Petitioner's present application is, in effect, an effort to appeal this court's adverse ruling on his first petition. By entertaining this application the district court improperly functioned as a court of review over a judgment of its superior Court of Appeals. The adoption of such a role is particularly inappropriate in the area of federal habeas corpus jurisdiction over state prisoners, a branch of criminal jurisprudence which is badly in need of some principles of finality. See United States ex rel. McCann v. Thompson, 144 F.2d 604, 606, 156 A.L.R. 240 (2d Cir. 1944).

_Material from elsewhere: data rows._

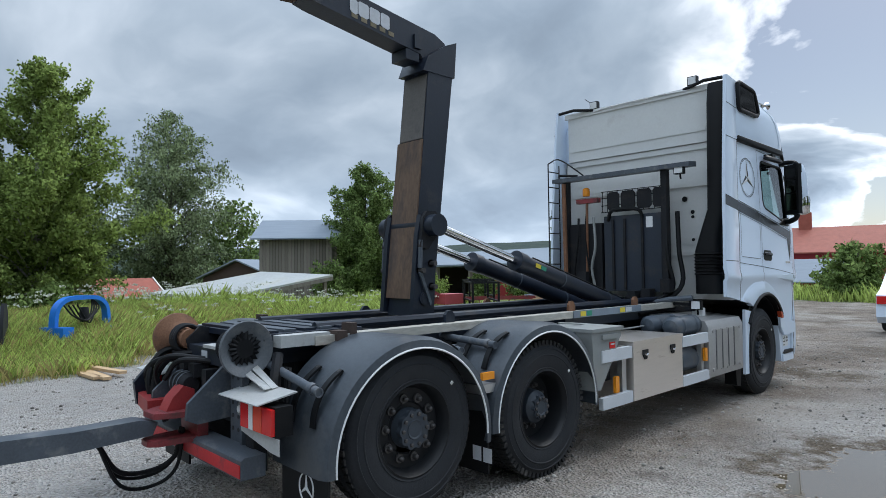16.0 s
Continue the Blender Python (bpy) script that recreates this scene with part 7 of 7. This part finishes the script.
def big_bag(x, y, z, turn, seed, label):
    t_ = thing("filled_bag", label, "bag", at=(x, y, z), turn=turn)
    bm = nb()
    loops = []
    for k in range(40):
        f = k / 39
        r = 0.41 * (1 + 0.09 * math.sin(f * math.pi) - 0.05 * f) * (1 if f < 0.95 else 0.90 - 3 * (f - 0.95))
        lp = []
        for i in range(64):
            a = 2 * math.pi * i / 64
            c, s = math.cos(a), math.sin(a)
            g = (abs(c) ** 5 + abs(s) ** 5) ** (-0.2)
            fold = noise.noise((c * 1.6 + seed, s * 1.6, f * 9 + 0.8 * noise.noise((c * 2, s * 2, f * 2 + seed))))
            rad = r * g + 0.03 * noise.noise((c * 2 + seed, s * 2, f * 3)) + 0.05 * abs(fold) + 0.012 * noise.noise((c * 6, s * 6 + seed, f * 20))
            lp.append((rad * c, rad * s, 1.02 * f + 0.05 * noise.noise((c * 1.3, s * 1.3, seed)) * f))
        loops.append(lp)
    loft(bm, loops)
    part("sack", bm, bag_mat, t_, "", 60)
    for m_, way, u in ((red_paint, 0, 0.0), (black, 1, -0.24)):
        bm = nb()
        pts = [(u + 0.05 * f, 0.445 + 0.05 * math.sin(f * math.pi) - 0.02 * f, 1.03 * f) if way == 0 else (-0.455 - 0.05 * math.sin(f * math.pi) + 0.02 * f, -u - 0.03 * f, 1.02 * f) for f in (0, 0.2, 0.4, 0.6, 0.8, 1.0)]
        loft(bm, [[(px - (0.03 if way == 0 else 0.004), py - (0.004 if way == 0 else 0.03), pz), (px + (0.03 if way == 0 else 0.004), py - (0.004 if way == 0 else 0.03), pz), (px + (0.03 if way == 0 else 0.004), py + (0.004 if way == 0 else 0.03), pz), (px - (0.03 if way == 0 else 0.004), py + (0.004 if way == 0 else 0.03), pz)] for px, py, pz in pts])
        part("strap", bm, m_, t_, "faded red strap" if way == 0 else "dark strap")
    return t_


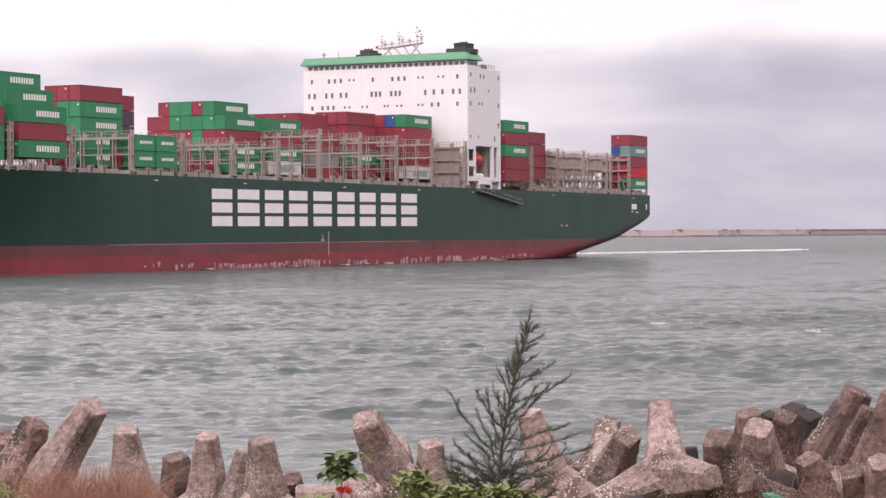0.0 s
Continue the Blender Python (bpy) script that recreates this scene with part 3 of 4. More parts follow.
# port-side heights: y across from the port side, z up
FRONT_ROWS = (
    (39.9, 1.05, (39.7, 35.3, 33.8, 32.3, 24.2, 19.3, 17.8, 16.3, 3.4)),
    (36.7, 1.25, (40.4, 39.0, 36.0, 34.5, 32.3, 30.9, 24.5, 23.4, 22.4, 19.6, 18.5, 17.5, 11.2, 9.1, 7.0, 4.4, 2.8)),
    (34.0, 1.0, (39.6, 37.0, 35.6, 34.2, 9.6, 8.0, 3.4)),
)
FRONT_SMALL = ((40.0, (30.1, 29.0, 12.9, 11.8, 8.0, 6.8)), (34.0, (31.3, 30.1, 26.8, 25.7, 21.3, 20.5, 18.2, 17.1, 12.9, 11.9)))
SIDE_WINDOWS = ((-4.5, 40.3, 1.0), (-9.2, 40.2, 1.0), (-10.9, 40.2, 1.0), (-18.3, 40.3, 1.1), (-4.5, 37.0, 1.3), (-6.3, 37.1, 1.3), (-13.2, 37.2, 0.6), (-4.4, 34.1, 1.1),
                (-8.5, 34.2, 0.6), (-9.9, 34.2, 0.6), (-18.2, 34.2, 1.1), (-18.1, 29.8, 1.1), (-16.2, 26.8, 1.2), (-4.3, 27.0, 0.6), (-8.1, 27.0, 0.6))


def wall_with_holes(x0, x1, z0, z1, holes, y, thick):
    """Boxes that make up a wall in the x-z plane with rectangular openings."""
    xs = sorted({x0, x1, *(v for h in holes for v in h[:2])})
    zs = sorted({z0, z1, *(v for h in holes for v in h[2:])})
    bm = bmesh.new()
    for a, b in zip(xs, xs[1:]):
        run = None
        for c, d in zip(zs, zs[1:]):
            mx, mz = (a + b) / 2, (c + d) / 2
            solid = not any(h[0] < mx < h[1] and h[2] < mz < h[3] for h in holes)
            if solid:
                run = (run[0], d) if run else (c, d)
            if run and (not solid or d == zs[-1]):
                box(bm, a, b, y - thick, y, *run)
                run = None
    bmesh.ops.remove_doubles(bm, verts=bm.verts, dist=0.001)
    return bm


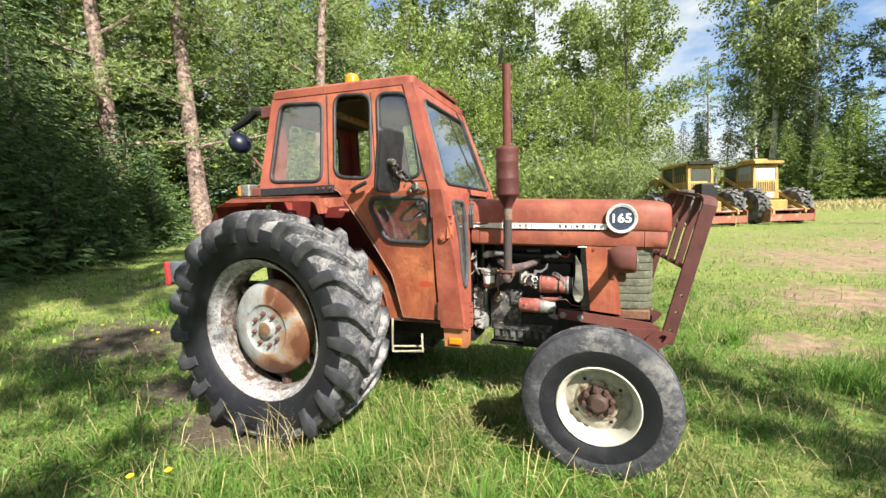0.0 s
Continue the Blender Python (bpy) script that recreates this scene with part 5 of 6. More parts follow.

Congress recognized this need for finality in passing the aforementioned amendments to 28 U.S.C. 2244 in 1966. The legislative history of these amendments reflects with unmistakable clarity the concern of Congress over the increasing number of habeas corpus petitions filed in the federal courts by state prisoners. See S.Rep. No. 1797, 89th Cong., 2d Sess. (1966); U.S. Code Cong & Admin. News, 1966, v. 3, pp. 3663-3672. From a sum total of 134 applications by state prisoners in 1941, this number has increased to 814 in 1957, 1,903 in fiscal year 1963, and 6,331 in fiscal 1968. Id. at p. 3663; Administrative Office of the United States Courts, Annual Report of the Director-- 1968, p. II-44. In view of this rising tide of applications, the great majority of them frivolous, the district courts should exercise great restraint before entertaining a habeas application under 2244 when it is similar to a previous application by the same petitioner which has been found to be without merit. And, when the successive application is identical in its factual and legal aspects to one previously rejected on the merits by this Court of Appeals, we believe that under 2244 the district court is without discretion to entertain it. To sanction the action of the district court in this case would be to invite into the federal forum a wealth of like applications containing merely repetitions of contentions previously rejected after a full and fair hearing by this court. The only proper course of action for the district court was to dismiss the petition without further consideration.
The order of the district court is reversed with direction to dismiss the petition.